─── DATA BLOCK

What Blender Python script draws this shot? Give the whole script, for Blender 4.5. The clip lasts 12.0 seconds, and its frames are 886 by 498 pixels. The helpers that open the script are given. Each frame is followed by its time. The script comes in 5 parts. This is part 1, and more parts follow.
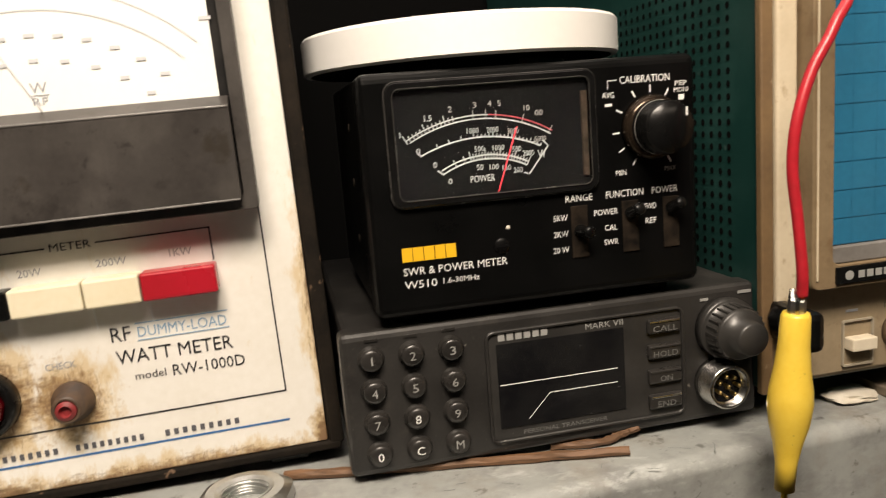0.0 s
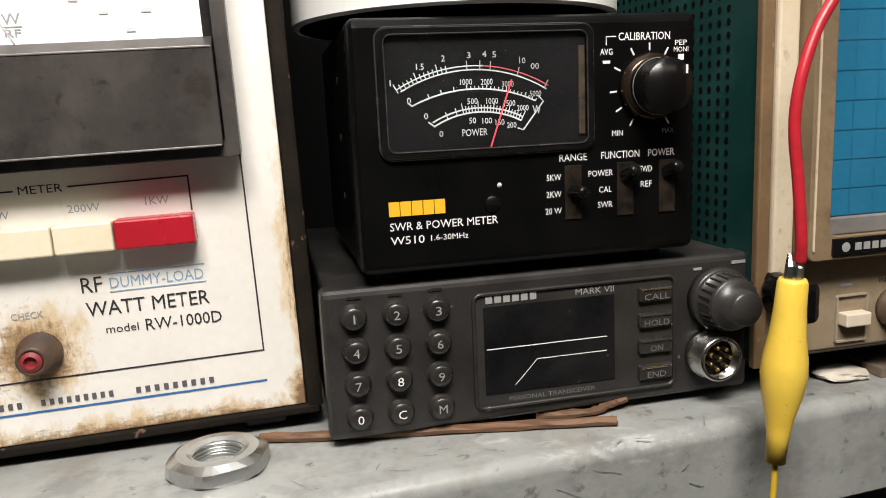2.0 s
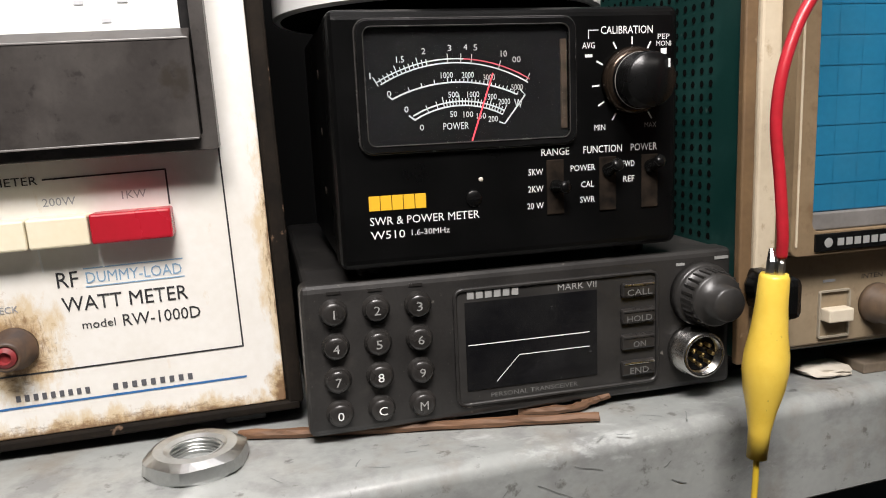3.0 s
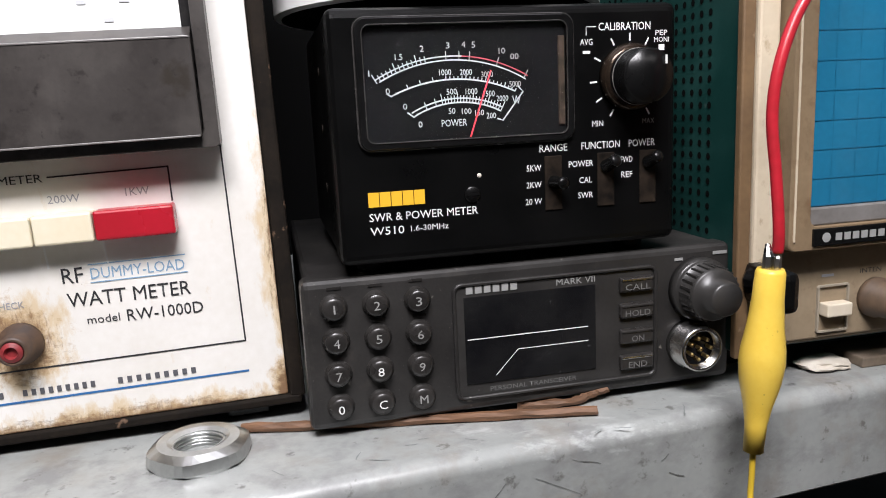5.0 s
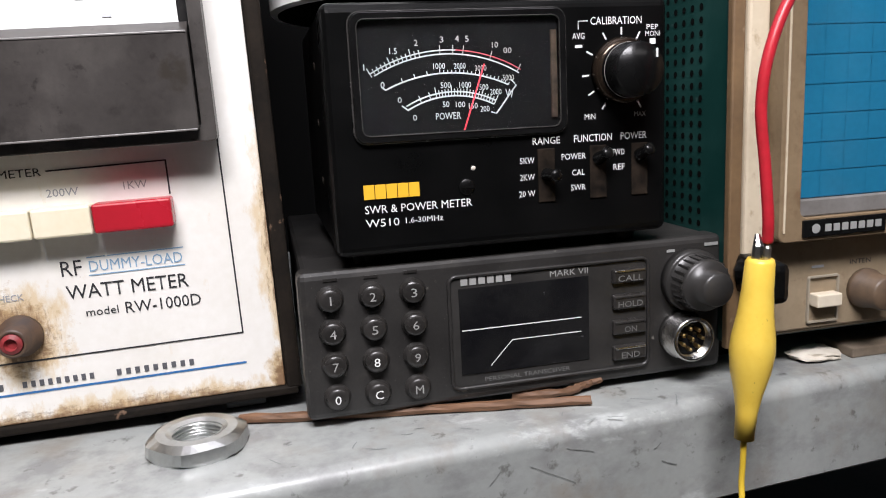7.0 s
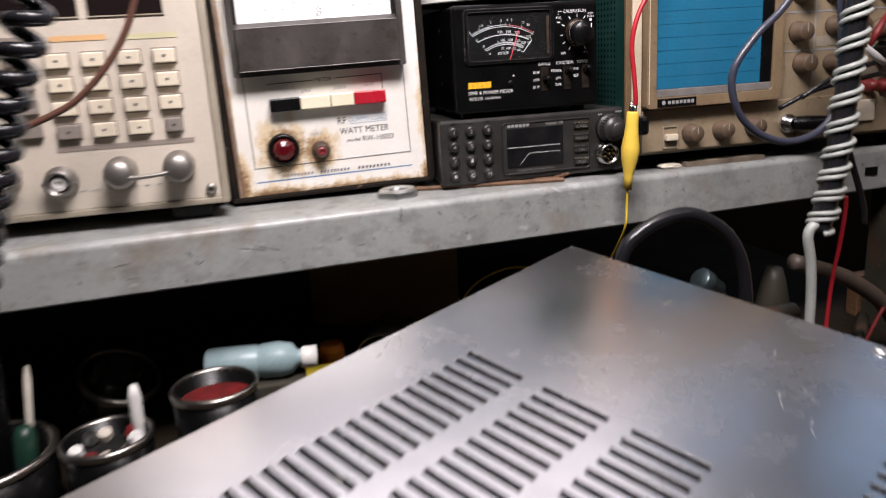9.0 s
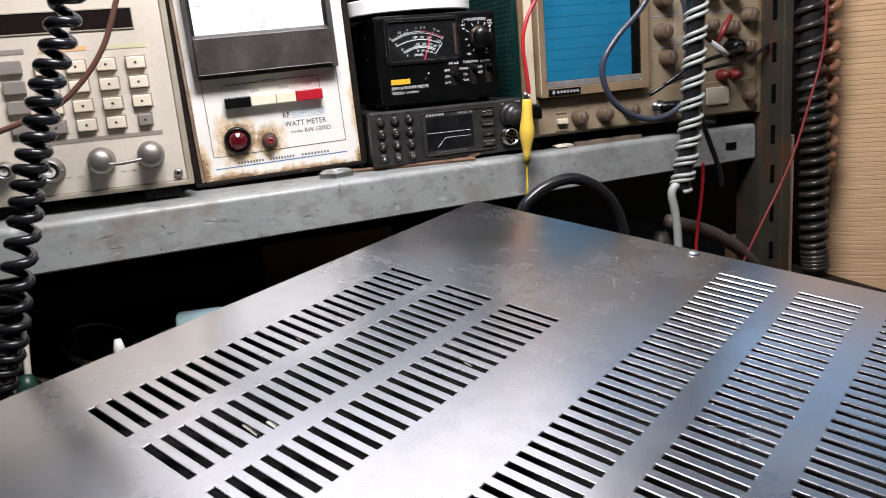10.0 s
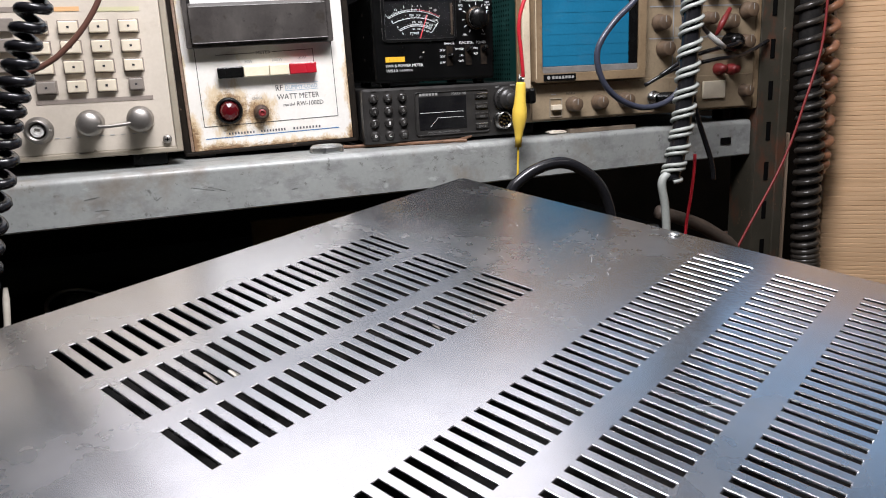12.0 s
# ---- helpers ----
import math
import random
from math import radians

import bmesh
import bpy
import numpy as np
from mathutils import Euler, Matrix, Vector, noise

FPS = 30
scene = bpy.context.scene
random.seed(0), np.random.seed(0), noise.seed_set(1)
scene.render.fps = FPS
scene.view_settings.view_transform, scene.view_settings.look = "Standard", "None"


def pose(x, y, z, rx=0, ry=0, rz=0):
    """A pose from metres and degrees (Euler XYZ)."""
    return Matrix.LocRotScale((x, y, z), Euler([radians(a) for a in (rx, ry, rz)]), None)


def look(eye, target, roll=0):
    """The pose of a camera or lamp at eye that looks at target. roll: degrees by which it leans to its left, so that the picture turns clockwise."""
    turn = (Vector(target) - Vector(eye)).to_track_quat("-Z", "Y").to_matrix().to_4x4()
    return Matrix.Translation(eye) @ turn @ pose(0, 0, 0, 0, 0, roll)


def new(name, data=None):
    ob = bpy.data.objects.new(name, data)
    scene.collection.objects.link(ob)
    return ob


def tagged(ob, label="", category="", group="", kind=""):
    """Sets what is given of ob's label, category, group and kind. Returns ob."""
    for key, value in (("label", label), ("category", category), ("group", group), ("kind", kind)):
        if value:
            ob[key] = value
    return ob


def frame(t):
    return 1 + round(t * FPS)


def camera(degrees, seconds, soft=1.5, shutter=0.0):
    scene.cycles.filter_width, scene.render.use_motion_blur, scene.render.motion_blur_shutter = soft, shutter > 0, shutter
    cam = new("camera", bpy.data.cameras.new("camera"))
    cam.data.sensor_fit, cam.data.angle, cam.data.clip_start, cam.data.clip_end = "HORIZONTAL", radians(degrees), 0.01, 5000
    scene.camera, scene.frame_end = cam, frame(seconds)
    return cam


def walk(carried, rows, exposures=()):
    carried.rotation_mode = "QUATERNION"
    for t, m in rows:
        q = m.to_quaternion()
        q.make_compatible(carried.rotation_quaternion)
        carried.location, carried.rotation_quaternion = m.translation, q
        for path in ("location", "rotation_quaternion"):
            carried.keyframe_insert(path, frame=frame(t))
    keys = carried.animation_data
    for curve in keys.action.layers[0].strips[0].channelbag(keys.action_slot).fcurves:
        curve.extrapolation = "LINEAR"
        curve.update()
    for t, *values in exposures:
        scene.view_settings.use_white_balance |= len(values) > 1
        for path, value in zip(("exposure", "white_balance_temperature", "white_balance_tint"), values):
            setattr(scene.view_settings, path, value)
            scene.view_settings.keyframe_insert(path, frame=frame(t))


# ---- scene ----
LENS = 61.0
cam = camera(LENS, 12.0, soft=1.0, shutter=0.5)
# seconds, eye (metres), yaw to the left of +y, pitch, roll (degrees)
ROWS = [
    (0, -0.0229, -0.2640, 1.2337, -11.33, -9.95, -4.59),
    (0.5, -0.0303, -0.2620, 1.2260, -10.88, -10.11, -3.20),
    (1, -0.0233, -0.2587, 1.2247, -11.71, -10.38, -3.86),
    (1.5, -0.0240, -0.2579, 1.2211, -11.91, -10.27, -3.13),
    (2, -0.0238, -0.2566, 1.2176, -12.56, -10.15, -2.71),
    (2.5, -0.0207, -0.2563, 1.2182, -12.74, -10.49, -2.95),
    (3, -0.0198, -0.2555, 1.2157, -13.21, -10.28, -2.53),
    (5, -0.0173, -0.2587, 1.2169, -12.58, -10.77, -2.75),
    (5.5, -0.0181, -0.2591, 1.2155, -12.70, -10.67, -2.40),
    (6, -0.0173, -0.2597, 1.2154, -12.53, -10.61, -2.48),
    (6.5, -0.0179, -0.2587, 1.2140, -12.74, -10.58, -2.21),
    (6.7, -0.0172, -0.2593, 1.2158, -12.69, -10.81, -2.56),
    (8.3, -0.0517, -0.4322, 1.2028, -14.05, -10.29, -4.50),
    (8.5, -0.0770, -0.4905, 1.2235, -16.05, -13.43, -3.04),
    (8.7, -0.1093, -0.5318, 1.2204, -16.46, -13.76, -2.33),
    (9, -0.1617, -0.6126, 1.2169, -13.52, -14.85, -3.37),
    (9.3, -0.1834, -0.6796, 1.2079, -13.72, -14.35, -3.66),
    (9.5, -0.1848, -0.7129, 1.2047, -14.71, -14.11, -5.70),
    (10, -0.1843, -0.7444, 1.1970, -17.76, -13.54, -5.02),
    (10.5, -0.1807, -0.7602, 1.1921, -17.77, -13.00, -4.32),
    (11, -0.1787, -0.7656, 1.1895, -17.65, -12.40, -3.74),
    (11.5, -0.1697, -0.7559, 1.1835, -17.11, -14.00, -4.08),
    (12, -0.1726, -0.7514, 1.1776, -17.64, -13.63, -2.59),
]


def eye_pose(x, y, z, yaw, pitch, roll):
    return pose(x, y, z, 0, 0, yaw) @ pose(0, 0, 0, 90 + pitch, 0, 0) @ pose(0, 0, 0, 0, 0, roll)


walk(cam, [(r[0], eye_pose(*r[1:])) for r in ROWS],
     exposures=[(0.0, -0.25, 7700, 13), (1.0, -0.20, 7050, 10), (2.5, -0.12, 6500, 12), (5.5, -0.08, 6000, 15), (6.7, -0.06, 6000, 15),
                (8.5, -0.12, 6300, 18), (9.0, -0.10, 6350, 20), (9.6, -0.03, 6020, 15), (12.0, 0.02, 6000, 14)])

# ---- light ----
world = bpy.data.worlds.new("workshop_air")
scene.world = world
world.use_nodes = True
world.node_tree.nodes["Background"].inputs[0].default_value = (0.75, 0.85, 1.0, 1)
world.node_tree.nodes["Background"].inputs[1].default_value = 0.01


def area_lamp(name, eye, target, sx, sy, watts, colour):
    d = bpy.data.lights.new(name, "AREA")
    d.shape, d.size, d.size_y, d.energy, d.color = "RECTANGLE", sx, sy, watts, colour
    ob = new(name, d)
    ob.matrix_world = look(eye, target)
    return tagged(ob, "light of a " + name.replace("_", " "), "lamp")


area_lamp("bench_lamp_light", (-0.05, -0.43, 1.75), (0.0, 0.0, 1.15), 0.38, 0.18, 12.2, (1.0, 0.955, 0.90))
area_lamp("shelf_tube_light", (0.03, 0.06, 1.80), (0.03, -0.5, 1.05), 0.75, 0.44, 2.1, (1.0, 0.945, 0.93))
# added warm fill lamp, aimed to brighten the wooden board on the right
area_lamp("board_fill_lamp", (0.85, -1.1, 2.3), (0.6, 0.0, 1.2), 1.0, 0.2, 2.6, (1.0, 0.93, 0.84))
# added blue fill, no source seen: tints the cover's right side and the shadows
area_lamp("blue_fill_lamp", (1.0, 0.50, 1.80), (0.1, -0.6, 1.05), 1.6, 0.65, 2.9, (0.46, 0.71, 1.0))

# ---- materials ----


def mat(name, c1, c2=None, scale=40.0, rough=0.5, metal=0.0, bump=0.0, fine=400.0, specks=None, speck_scale=120.0,
        speck_cut=0.66, rough_var=0.12, coat=0.0, vary=0.0, stretch=None, spec=0.5):
    """A surface of two tones at two scales, with fine relief, uneven gloss and, where given, specks of dirt."""
    m = bpy.data.materials.new(name)
    m.use_nodes = True
    n, l = m.node_tree.nodes, m.node_tree.links
    p = n["Principled BSDF"]
    p.inputs["Metallic"].default_value = metal
    p.inputs["Coat Weight"].default_value = coat
    p.inputs["Specular IOR Level"].default_value = spec
    co = n.new("ShaderNodeTexCoord").outputs["Object"]
    if stretch:
        mp = n.new("ShaderNodeMapping")
        mp.inputs["Scale"].default_value = stretch
        l.new(co, mp.inputs["Vector"])
        co = mp.outputs["Vector"]
    big, small = n.new("ShaderNodeTexNoise"), n.new("ShaderNodeTexNoise")
    for t, s, d in ((big, scale, 5), (small, fine, 3)):
        t.inputs["Scale"].default_value, t.inputs["Detail"].default_value = s, d
        l.new(co, t.inputs["Vector"])
    c2 = c2 or tuple(v * 0.8 for v in c1)
    ramp = n.new("ShaderNodeValToRGB")
    ramp.color_ramp.elements[0].position, ramp.color_ramp.elements[1].position = 0.35, 0.68
    ramp.color_ramp.elements[0].color, ramp.color_ramp.elements[1].color = (*c1, 1), (*c2, 1)
    mixn = n.new("ShaderNodeMath")
    mixn.operation = "MULTIPLY_ADD"
    mixn.inputs[1].default_value, mixn.inputs[2].default_value = 0.3, 0.0
    l.new(small.outputs["Fac"], mixn.inputs[0])
    add = n.new("ShaderNodeMath")
    add.operation = "MULTIPLY_ADD"
    add.inputs[1].default_value = 0.7
    l.new(big.outputs["Fac"], add.inputs[0])
    l.new(mixn.outputs[0], add.inputs[2])
    l.new(add.outputs[0], ramp.inputs["Fac"])
    colour = ramp.outputs["Color"]
    if specks:
        sp = n.new("ShaderNodeTexNoise")
        sp.inputs["Scale"].default_value, sp.inputs["Detail"].default_value = speck_scale, 6
        l.new(co, sp.inputs["Vector"])
        sr = n.new("ShaderNodeValToRGB")
        sr.color_ramp.elements[0].position, sr.color_ramp.elements[1].position = speck_cut, speck_cut + 0.05
        l.new(sp.outputs["Fac"], sr.inputs["Fac"])
        mx = n.new("ShaderNodeMix")
        mx.data_type = "RGBA"
        l.new(sr.outputs["Color"], mx.inputs["Factor"])
        l.new(colour, mx.inputs["A"])
        mx.inputs["B"].default_value = (*specks, 1)
        colour = mx.outputs["Result"]
    if vary:
        info, hsv = n.new("ShaderNodeObjectInfo"), n.new("ShaderNodeHueSaturation")
        mr = n.new("ShaderNodeMapRange")
        mr.inputs["To Min"].default_value, mr.inputs["To Max"].default_value = 1 - vary, 1 + vary
        l.new(info.outputs["Random"], mr.inputs["Value"])
        l.new(mr.outputs[0], hsv.inputs["Value"])
        l.new(colour, hsv.inputs["Color"])
        colour = hsv.outputs["Color"]
    l.new(colour, p.inputs["Base Color"])
    rr = n.new("ShaderNodeMapRange")
    rr.inputs["To Min"].default_value, rr.inputs["To Max"].default_value = max(rough - rough_var, 0.03), min(rough + rough_var, 1)
    l.new(big.outputs["Fac"], rr.inputs["Value"])
    l.new(rr.outputs[0], p.inputs["Roughness"])
    if bump:
        b = n.new("ShaderNodeBump")
        b.inputs["Strength"].default_value, b.inputs["Distance"].default_value = bump, 0.0006
        l.new(add.outputs[0], b.inputs["Height"])
        l.new(b.outputs[0], p.inputs["Normal"])
    return m


def grime(m, shade, boxes, cut=0.5, scale=55.0, stretch=(1, 1, 1)):
    """Lays dirt over a material where soft patches (x, z, half width, half height) meet a noise."""
    n, l = m.node_tree.nodes, m.node_tree.links
    p = n["Principled BSDF"]
    under = p.inputs["Base Color"].links[0].from_socket
    tc = n.new("ShaderNodeTexCoord")
    sep = n.new("ShaderNodeSeparateXYZ")
    l.new(tc.outputs["Object"], sep.inputs[0])
    mp = n.new("ShaderNodeMapping")
    mp.inputs["Scale"].default_value = stretch
    l.new(tc.outputs["Object"], mp.inputs["Vector"])
    noi = n.new("ShaderNodeTexNoise")
    noi.inputs["Scale"].default_value, noi.inputs["Detail"].default_value, noi.inputs["Roughness"].default_value = scale, 8, 0.72
    l.new(mp.outputs["Vector"], noi.inputs["Vector"])

    def math(op, a, b=None, c=None):
        k = n.new("ShaderNodeMath")
        k.operation = op
        for i, v in enumerate((a, b, c)):
            if v is None:
                continue
            if isinstance(v, (int, float)):
                k.inputs[i].default_value = v
            else:
                l.new(v, k.inputs[i])
        return k.outputs[0]

    total = None
    for x, z, hw, hh in boxes:
        dx = math("DIVIDE", math("SUBTRACT", sep.outputs["X"], x), hw)
        dz = math("DIVIDE", math("SUBTRACT", sep.outputs["Z"], z), hh)
        r = math("SQRT", math("ADD", math("MULTIPLY", dx, dx), math("MULTIPLY", dz, dz)))
        k = math("MAXIMUM", math("SUBTRACT", 1.0, math("MULTIPLY", r, 0.8)), 0.0)
        total = k if total is None else math("MAXIMUM", total, k)
    f = math("MULTIPLY", math("SUBTRACT", math("ADD", noi.outputs["Fac"], math("MULTIPLY", total, 0.55)), cut + 0.18), 5.0)
    f = math("MINIMUM", math("MAXIMUM", f, 0.0), 0.92)
    mx = n.new("ShaderNodeMix")
    mx.data_type = "RGBA"
    l.new(f, mx.inputs["Factor"])
    l.new(under, mx.inputs["A"])
    mx.inputs["B"].default_value = (*shade, 1)
    l.new(mx.outputs["Result"], p.inputs["Base Color"])
    return m


def smudge(m, shade, scale, cut, width, amount, stretch=(1, 1, 1), rough=0.0, detail=9):
    """Lays uneven stains of one shade over a material, duller there by rough."""
    n, l = m.node_tree.nodes, m.node_tree.links
    p = n["Principled BSDF"]
    under, gloss = p.inputs["Base Color"].links[0].from_socket, p.inputs["Roughness"].links[0].from_socket
    tc, mp, noi, rng, mx = (n.new("ShaderNode" + k) for k in ("TexCoord", "Mapping", "TexNoise", "MapRange", "Mix"))
    mp.inputs["Scale"].default_value, mp.inputs["Location"].default_value = stretch, (scale * 0.013, 1.7, 0.4)
    noi.inputs["Scale"].default_value, noi.inputs["Detail"].default_value, noi.inputs["Roughness"].default_value = scale, detail, 0.66
    for k, v in (("From Min", cut), ("From Max", cut + width), ("To Min", 0.0), ("To Max", amount)):
        rng.inputs[k].default_value = v
    mx.data_type = "RGBA"
    mx.inputs["B"].default_value = (*shade, 1)
    l.new(tc.outputs["Object"], mp.inputs["Vector"])
    l.new(mp.outputs["Vector"], noi.inputs["Vector"])
    l.new(noi.outputs["Fac"], rng.inputs["Value"])
    l.new(rng.outputs[0], mx.inputs["Factor"])
    l.new(under, mx.inputs["A"])
    l.new(mx.outputs["Result"], p.inputs["Base Color"])
    if rough:
        ad = n.new("ShaderNodeMath")
        ad.operation = "MULTIPLY_ADD"
        ad.inputs[1].default_value = rough / amount
        l.new(rng.outputs[0], ad.inputs[0])
        l.new(gloss, ad.inputs[2])
        l.new(ad.outputs[0], p.inputs["Roughness"])
    return m


def plain(name, c, rough=0.5, metal=0.0, emit=None, power=0.0):
    m = bpy.data.materials.new(name)
    m.use_nodes = True
    p = m.node_tree.nodes["Principled BSDF"]
    p.inputs["Base Color"].default_value = (*c, 1)
    p.inputs["Roughness"].default_value, p.inputs["Metallic"].default_value = rough, metal
    if emit:
        p.inputs["Emission Color"].default_value, p.inputs["Emission Strength"].default_value = (*emit, 1), power
    return m


def glass(name, tint=(1, 1, 1), rough=0.02, ior=1.45):
    m = bpy.data.materials.new(name)
    m.use_nodes = True
    p = m.node_tree.nodes["Principled BSDF"]
    p.inputs["Base Color"].default_value = (*tint, 1)
    p.inputs["Transmission Weight"].default_value, p.inputs["Roughness"].default_value = 1.0, rough
    p.inputs["IOR"].default_value = ior
    return m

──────

# WHAT IS ASKED
Copy each line holding the word "degrees" from the listing above.

# SOLUTION FOR THIS TASK
    """A pose from metres and degrees (Euler XYZ)."""
    """The pose of a camera or lamp at eye that looks at target. roll: degrees by which it leans to its left, so that the picture turns clockwise."""
def camera(degrees, seconds, soft=1.5, shutter=0.0):
    cam.data.sensor_fit, cam.data.angle, cam.data.clip_start, cam.data.clip_end = "HORIZONTAL", radians(degrees), 0.01, 5000
# seconds, eye (metres), yaw to the left of +y, pitch, roll (degrees)